88 Kirby to Burton
Cablegram UN171 NEW YORK, 24 February 1948, 9.50 p.m.
1. Your 109 repeating Critchley's K.80.  After discussion to- day with Sastroamidjojo, Palar and Choa, I agree with Critchley's suggestions in paragraph 4 with the addition of a proviso that the four Republican representatives be chosen by Republic and not nominated by Dutch.
2. In the Security Council debates as you will have observed, the main discussion has been as to whether the suggestion made by me that the Committee's powers be strengthened should be adopted in the resolution of the Council. The most optimistic calculation at present would indicate four supporting votes, namely China, Syria, Colombia and the Untied Kingdom, three abstentions, namely, France, Belgium and Argentine, four doubtful, namely United States, Canada, Russia and Ukraine.
3. Graham has left for North Carolina and Van Zeeland for Belgium.
Graham personally is in favour of strengthened powers but before he left he told me he believed Senator Austin and State Department advisers inclined to oppose because suggested strengthened powers would change the character of the Committee. Belgium has informally but definitely stated she will abstain.
4. We need three more supporting votes out of the four doubtful members. The attitude of Russia and Ukraine is not known.
5. We are doing what we can here but you may be able to help at your end with both groups.
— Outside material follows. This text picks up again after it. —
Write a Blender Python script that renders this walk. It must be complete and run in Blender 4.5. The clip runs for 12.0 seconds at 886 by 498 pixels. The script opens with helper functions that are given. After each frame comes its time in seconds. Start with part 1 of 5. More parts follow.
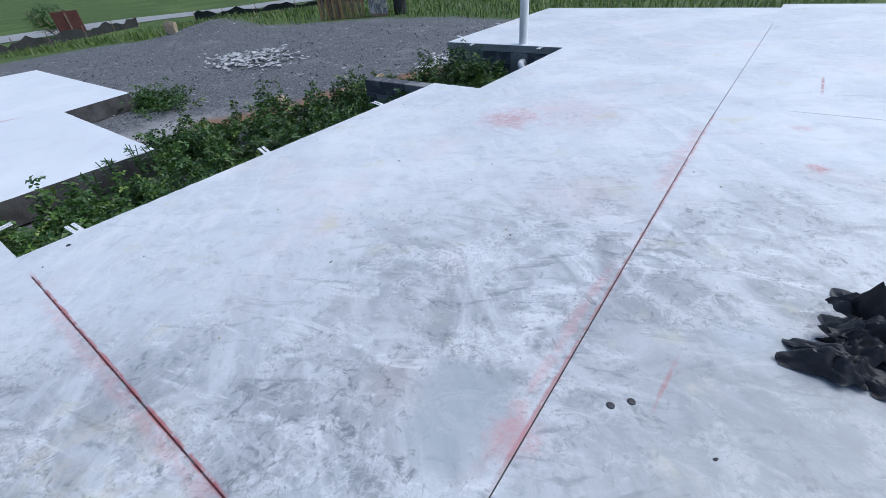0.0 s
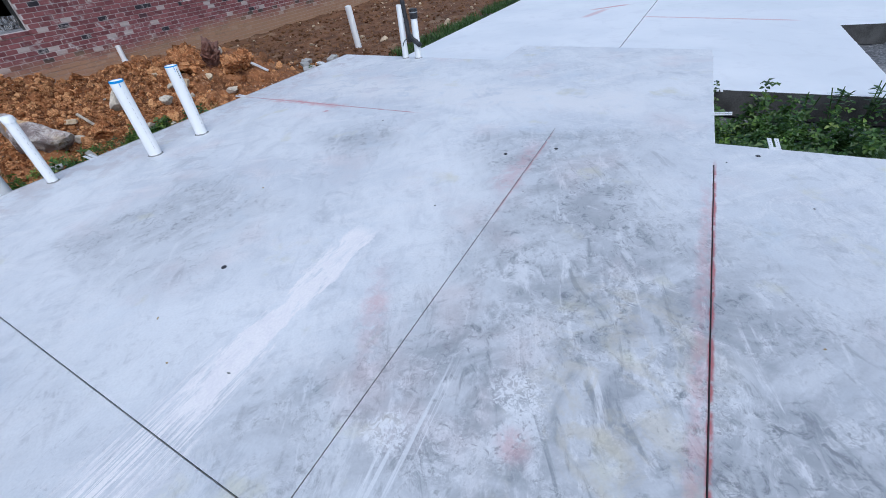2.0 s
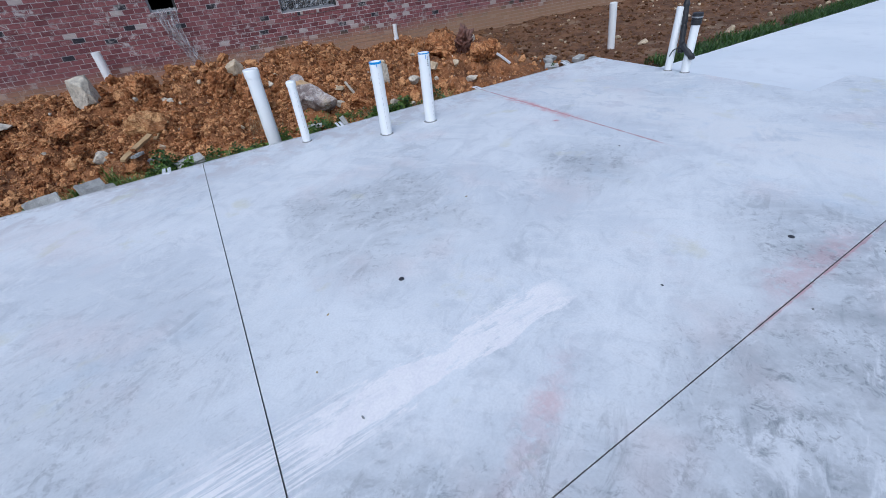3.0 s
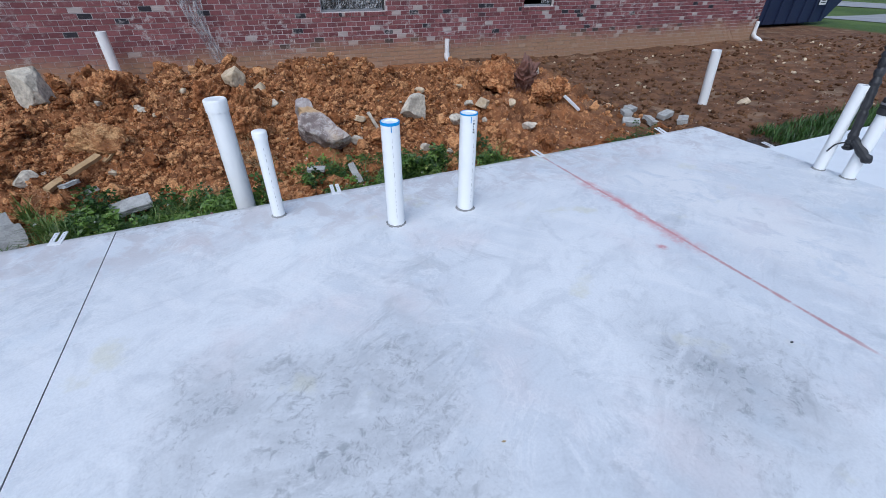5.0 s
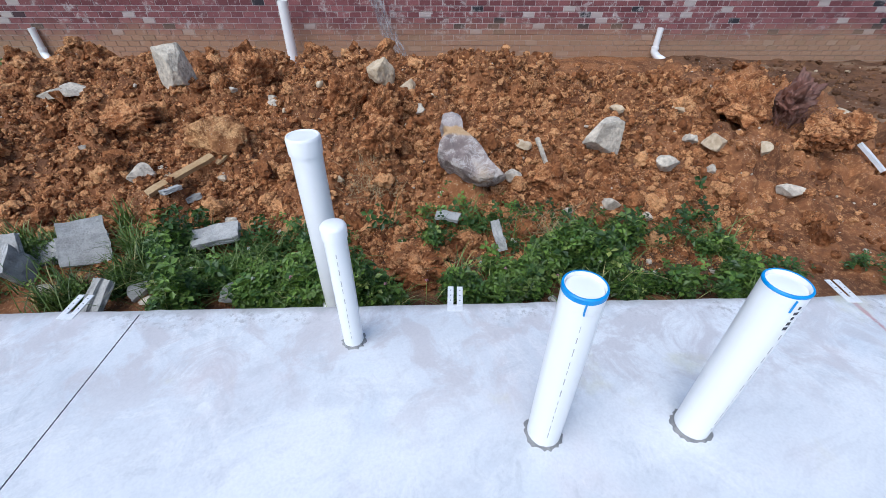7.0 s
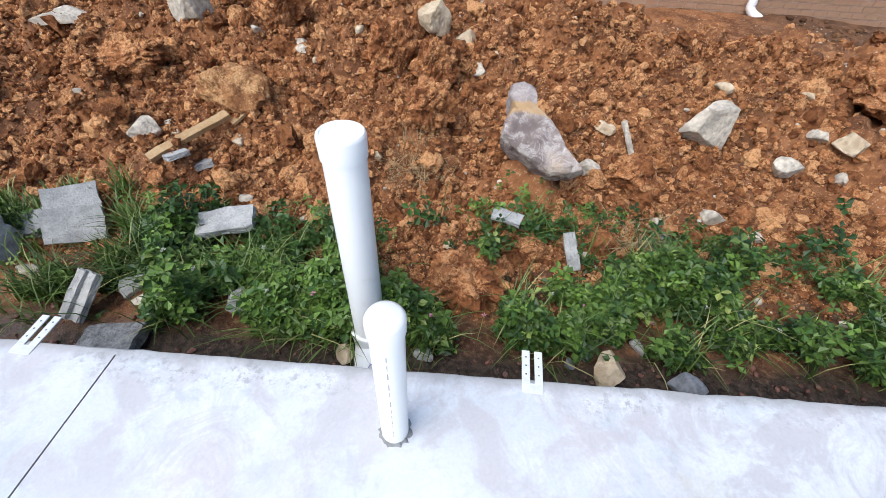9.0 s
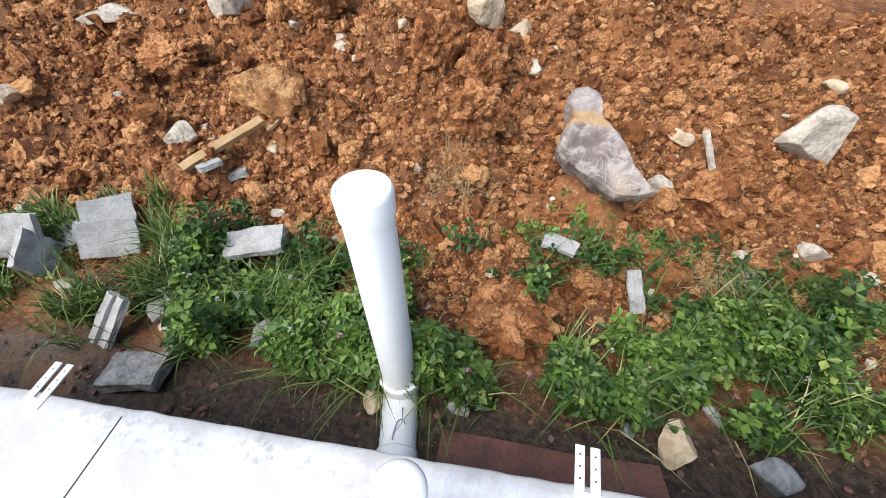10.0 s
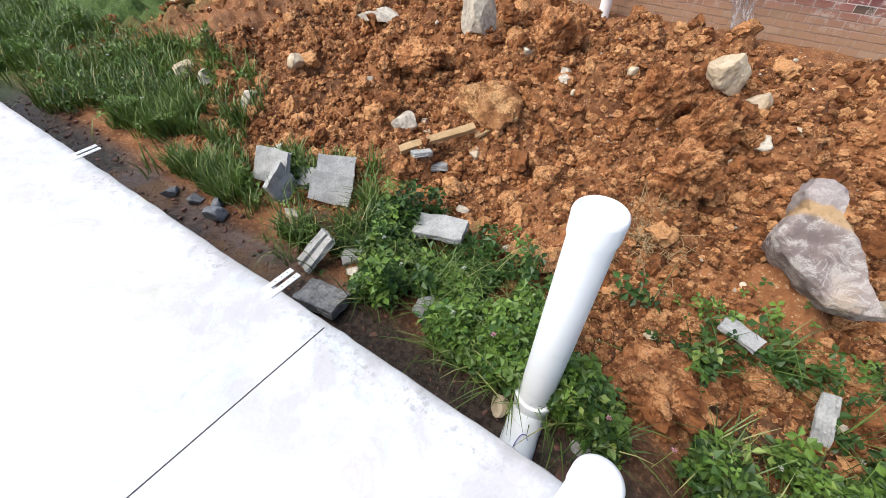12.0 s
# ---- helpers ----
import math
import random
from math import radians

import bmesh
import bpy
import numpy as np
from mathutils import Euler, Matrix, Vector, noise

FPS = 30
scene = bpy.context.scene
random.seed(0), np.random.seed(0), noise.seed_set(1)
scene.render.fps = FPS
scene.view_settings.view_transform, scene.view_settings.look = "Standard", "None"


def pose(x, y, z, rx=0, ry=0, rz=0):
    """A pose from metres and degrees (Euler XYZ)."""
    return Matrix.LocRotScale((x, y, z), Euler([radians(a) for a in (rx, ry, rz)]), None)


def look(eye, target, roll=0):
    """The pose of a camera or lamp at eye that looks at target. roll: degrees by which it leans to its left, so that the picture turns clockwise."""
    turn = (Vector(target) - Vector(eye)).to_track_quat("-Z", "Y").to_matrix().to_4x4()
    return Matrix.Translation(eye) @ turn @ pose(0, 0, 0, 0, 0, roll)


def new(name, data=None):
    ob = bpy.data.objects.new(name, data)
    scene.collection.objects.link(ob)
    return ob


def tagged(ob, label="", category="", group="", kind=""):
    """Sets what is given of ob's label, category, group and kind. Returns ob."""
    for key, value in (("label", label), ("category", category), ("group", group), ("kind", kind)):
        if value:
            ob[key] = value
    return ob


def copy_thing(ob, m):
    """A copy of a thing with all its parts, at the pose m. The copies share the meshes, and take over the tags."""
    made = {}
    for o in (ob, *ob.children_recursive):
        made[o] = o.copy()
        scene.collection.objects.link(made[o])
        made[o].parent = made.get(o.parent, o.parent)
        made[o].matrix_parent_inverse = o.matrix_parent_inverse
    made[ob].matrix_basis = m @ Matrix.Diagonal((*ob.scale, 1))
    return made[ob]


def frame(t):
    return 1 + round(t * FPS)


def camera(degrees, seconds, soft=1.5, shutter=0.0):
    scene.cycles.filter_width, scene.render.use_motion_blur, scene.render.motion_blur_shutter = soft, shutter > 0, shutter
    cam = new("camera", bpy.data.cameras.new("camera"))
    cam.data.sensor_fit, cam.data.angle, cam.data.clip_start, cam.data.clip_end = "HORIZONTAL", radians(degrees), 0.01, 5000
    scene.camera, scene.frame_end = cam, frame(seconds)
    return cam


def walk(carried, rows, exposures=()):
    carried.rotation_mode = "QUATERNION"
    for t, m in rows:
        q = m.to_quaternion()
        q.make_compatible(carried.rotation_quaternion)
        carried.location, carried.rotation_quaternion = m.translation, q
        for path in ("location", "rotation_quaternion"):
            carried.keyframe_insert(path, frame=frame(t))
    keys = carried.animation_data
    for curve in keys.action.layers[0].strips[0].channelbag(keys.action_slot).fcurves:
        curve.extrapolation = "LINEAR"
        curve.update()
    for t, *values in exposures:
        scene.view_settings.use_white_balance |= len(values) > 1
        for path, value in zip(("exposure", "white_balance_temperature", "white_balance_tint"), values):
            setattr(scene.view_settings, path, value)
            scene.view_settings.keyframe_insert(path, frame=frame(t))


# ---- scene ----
cam = camera(93.9, 12.0, soft=0.85)
PATH = [
    (0, (0.398, 0.278, 1.47), (-0.637, 1.531, 0.305), -5.2),
    (0.5, (0.252, 0.162, 1.436), (-1.182, 0.795, 0.194), -5.5),
    (1, (0.166, 0.178, 1.452), (-1.407, 0.203, 0.216), -6.5),
    (1.5, (0.15, 0.157, 1.438), (-1.371, -0.295, 0.22), -7.5),
    (2, (0.158, -0.061, 1.44), (-1.203, -0.89, 0.232), -6.6),
    (2.5, (0.053, -0.297, 1.42), (-1.034, -1.476, 0.225), -5.8),
    (3, (-0.208, -0.503, 1.433), (-0.992, -1.937, 0.28), -6.2),
    (3.2, (-0.296, -0.594, 1.393), (-1.017, -2.06, 0.24), -6.2),
    (4.8, (-1.044, -1.855, 1.407), (-1.716, -3.356, 0.269), -0.5),
    (5, (-1.099, -2.05, 1.428), (-1.792, -3.553, 0.305), 0.5),
    (5.5, (-1.346, -2.503, 1.411), (-2.012, -4.058, 0.343), 2.1),
    (6, (-1.576, -2.893, 1.419), (-2.112, -4.496, 0.349), 2.6),
    (6.5, (-1.494, -3.249, 1.39), (-1.843, -4.858, 0.255), 2.0),
    (7, (-1.441, -3.632, 1.373), (-1.504, -5.224, 0.163), 0.4),
    (7.2, (-1.439, -3.788, 1.362), (-1.399, -5.359, 0.125), -0.1),
    (8.8, (-1.253, -4.233, 1.329), (-1.27, -5.674, -0.057), 4.0),
    (9, (-1.234, -4.299, 1.299), (-1.21, -5.725, -0.103), 3.5),
    (9.5, (-1.242, -4.582, 1.295), (-1.078, -5.932, -0.171), 0.9),
    (10, (-1.212, -4.664, 1.308), (-0.987, -5.996, -0.167), -0.7),
    (10.5, (-1.151, -4.655, 1.328), (-0.925, -6.0, -0.135), -0.5),
    (11, (-1.136, -4.643, 1.341), (-0.903, -5.984, -0.125), 0.3),
    (11.5, (-1.091, -4.571, 1.322), (-0.739, -5.874, -0.154), 1.5),
    (12, (-1.011, -4.46, 1.349), (-0.224, -5.659, -0.045), 2.0),
]
EXPOSURES = [(0.0, 0.33, 5600, 8), (1.0, 0.27, 5550, 8), (2.3, 0.18, 5450, 8), (3.2, 0.12, 5400, 8), (5.0, 0.22, 5450, 8), (6.0, 0.37, 5500, 8), (7.2, 0.52, 5600, 8), (8.8, 0.82, 5900, 8), (9.5, 0.96, 6050, 8), (10.0, 1.10, 6250, 8), (10.5, 1.16, 6450, 8), (12.0, 1.03, 6350, 8)]
walk(cam, [(t, look(eye, target, roll)) for t, eye, target, roll in PATH], EXPOSURES)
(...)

I am lunching with Tsiang (China) tomorrow who may be able to influence Canada and United States and will also see Cadogan to that end.
6. On whole picture I feel that if the Council confirms my suggested strengthening of Committee's powers Republic will be in a much stronger position than before the debate in view of the following- (A) Right of direct approach to the Council given by Canadian resolution  in present form.
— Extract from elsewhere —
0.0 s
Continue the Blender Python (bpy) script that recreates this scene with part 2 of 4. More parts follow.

(B) Strengthened powers of Committee; and (C) The fact that members of the Council do not appear so chary of dealing with the Indonesian question as before.
In simplification of these three points I think that enough has been said on difficulties to interest the members without frightening them off and that Council would be ripe for stronger dealing with Dutch if they evade their responsibilities in future and Republic and Committee present a proved case against them on a material matter.
7. There is no doubt from our observation here and from Critchley's telegrams that American pressure is being exerted on the Dutch but we feel that all America wants is some sort of early settlement without being over particular of the Republic's interests. The trouble is that Graham had at the end little influence with the State Department and now he has really left the Committee. Further, Americans do not now view me or Forsyth with any great favour and it is hard to exert any influence on them. I fear their pressure may for the second time be applied in a manner not really beneficial to the Republic as to which see my cable  from Jogjakarta on the eve of Republican acceptance of truce plan and political principles.